We sat down and before not too long started to talk to a Scottish guy who was sitting by himself. Peter, 31, turned out to be an economist who had been posted to Tokyo by a large British company. We had a few more beers together and then he suggested going on to another place he knew. It turned out to be a Cuban bar near Ebisu station and we had a few more beers with him there.

We met some NTT (Japan Telecom) workers in the Cuban place and they invited us all to a Karaoke bar. The three of us tried to sing together on the stage, but Andrew had to sit down because my singing was so out of tune.

As the NTT guys drunkenly joked with us about their wives and girlfriends, Peter told us about some of the British executives of his own company who had been upset by this kind of behaviour when drinking with a Japanese supplier a few weeks before.

There was an obvious cultural difference he told us. Peter had been left to explain to the Japanese hosts that you however drunk you got just didn’t ask the chief executive of a large British company how good his wife was in bed.

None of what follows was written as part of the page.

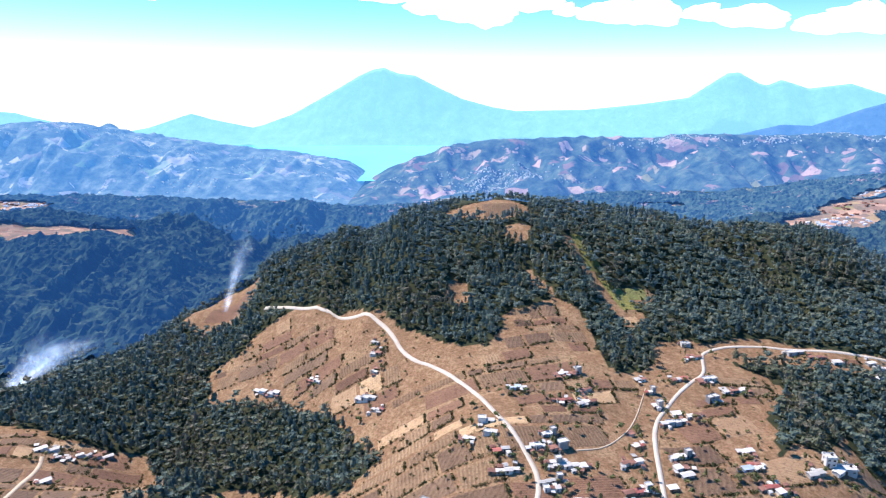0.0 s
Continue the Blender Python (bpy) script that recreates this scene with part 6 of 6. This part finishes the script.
for words, x, y, drift, rise, wide, thick, seed in (("thin white smoke drifting from a burning field", -452, 972, 62, 52, 34, 1.3, 41), ("thin bluish smoke column over a clearing", -284, 1052, 30, 78, 10, 0.6, 43),
                                             ("faint smoke wisp rising from the woods", -500, 900, 14, 48, 11, 0.8, 45)):
    # veils of smoke one behind the other, turned to face the camera, each thinning out towards its edges and its top
    z, V, F, D = ground(x, y), [], [], []
    for layer in range(4):
        f, u = (a.ravel() for a in np.meshgrid(np.linspace(0, 1, 22), np.linspace(-1, 1, 17), indexing="ij"))
        bend = value_noise(f * 3 + layer, u * 0 + layer * 2, seed)
        half = wide * (0.22 + 0.9 * f) * (0.8 + 0.1 * layer)
        F.append(grid_faces(17, 22) + len(V) * len(f))
        V.append(np.stack([x + drift * f ** 1.2 + half * u + 5 * bend * f, y + 4 * layer - 6 + 4 * value_noise(f * 4, u * 2 + layer, seed + 1), z + 1 + rise * f + 3 * value_noise(u * 2, f * 2 + layer, seed + 2)], 1))
        D.append(thick * (1 - u ** 2) ** 1.5 * np.clip(f * 8, 0, 1) * (1 - f) ** 0.8)
    ob = new("smoke", mesh_of("smoke", np.concatenate(V), np.concatenate(F), True))
    ob.data.attributes.new("dense", "FLOAT", "POINT").data.foreach_set("value", np.concatenate(D).astype(np.float32))
    ob.data.materials.append(smoke_m)
    tagged(ob, words, "smoke", kind="stuff")
cloud_m, ct, cp = nodes_of("sunlit cloud")
cp.inputs["Base Color"].default_value, cp.inputs["Roughness"].default_value = (0.9, 0.9, 0.9, 1), 1.0
# Sunlight on the clouds is put in as a white emission.
cp.inputs["Emission Color"].default_value, cp.inputs["Emission Strength"].default_value = (1, 1, 1, 1), 0.7
for rows in ([(-391, 4700, 835, 164, 60, 50), (-88, 4700, 789, 234, 60, 74), (216, 4700, 745, 226, 60, 89), (501, 4700, 796, 179, 60, 58)],
             [(728, 4700, 745, 70, 60, 39)],
             [(1024, 4700, 729, 179, 60, 66), (1256, 4700, 739, 218, 60, 82)],
             [(1617, 4700, 729, 125, 60, 50), (1907, 4700, 709, 258, 60, 66)],
             [(2364, 4700, 661, 156, 60, 62), (2610, 4700, 702, 242, 60, 89)],
             [(-1892, 4700, 834, 86, 60, 31)]):
    puffs("cloud", "small bright white cumulus cloud", "cloud", rows, cloud_m, 0.35, 51)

We enjoyed the evening a lot and lost track of the time. When we finally emerged onto the street in Ebisu it was almost 1am and we realised that we had missed the last train back to Ikebukuro.

Peter had a suggestion; we could stay at his place. We got there by taking first a taxi to where Peter had left his car, and then by Peter driving, quite drunk, through the streets of Tokyo.

His flat was in Hiroo and it was huge. It was huge by western standards let alone Japanese. The living room alone was bigger than the total floor space at Marui House. Peter put us in one of the twin bedrooms and we lay there thinking about how we could persuade him to let us move in. It seemed a perfect arrangement, he needed our company and we needed more space.

  


Saturday, 27th February 1988

We both woke up with hangovers from hell and even Peter’s tasty porridge and strong coffee didn’t do much to treat them. There was a copy of the previous week’s Sunday Times on the sofa, normally I would have killed to get a copy, but I couldn’t focus enough to read it.

In the cold light of day, we decided we would probably not approach Peter about moving in.  We stayed around the flat until noon though and then said goodbye to Peter and returned to Marui House having learned a lesson in how the other half live.

The lesson with Tomoko that afternoon did not go well at all. 2 hours of trying to teach basic English was never a good cure for a hangover.

I spent the rest of the day in bed.

 


Monday, 29th February 1988

Andrew’s folks visited.

Things at Marui house were a bit quieter for me than normal.

 

 


Monday, 7th March 1988

Andrew went off to Hong Kong and Bangkok with his folks for a few days.

I finally had a single room to myself.

 


Saturday, 12th March 1988

Andrew came back and Marui house got noisier and busier again.

We had 4 Israelis in the house. They were all lovely people but they were really noisy in the late evenings. They spent their time selling paintings on the streets of Ikebukuro. I think the paintings were supplied to them by the mafia and it seemed the police were in on the deal as they never had any problems with the law. They would come back late and celebrate loudly especially if they had just sold a painting

Paul and Shaun were still there and Shaun had stated to date Tomoko. I wasn’t sure exactly how they communicated with one another because her English had not really improved and he spoke no Japanese.

A Chinese girl who was studying Japanese moved in but we couldn’t really communicate with her very well.   We were also joined by Lesley, a girl from Leeds, who cheered us up a bit with her broad Yorkshire accent. There was also a new German girl studying Karate and a French girl, Valerie.

 


Sunday, 13th March 1988

Monday 21st March was going to be another public holiday.  Andrew and I decided to try and head out of the city for a few days again.

He came up with an interesting plan to go off to one or two of the islands that lay just to the south of Tokyo in the Pacific.  Technically, or administratively, they were actually part of Tokyo city  but we hoped they would be far enough away to provide us with a much- needed change of scenery.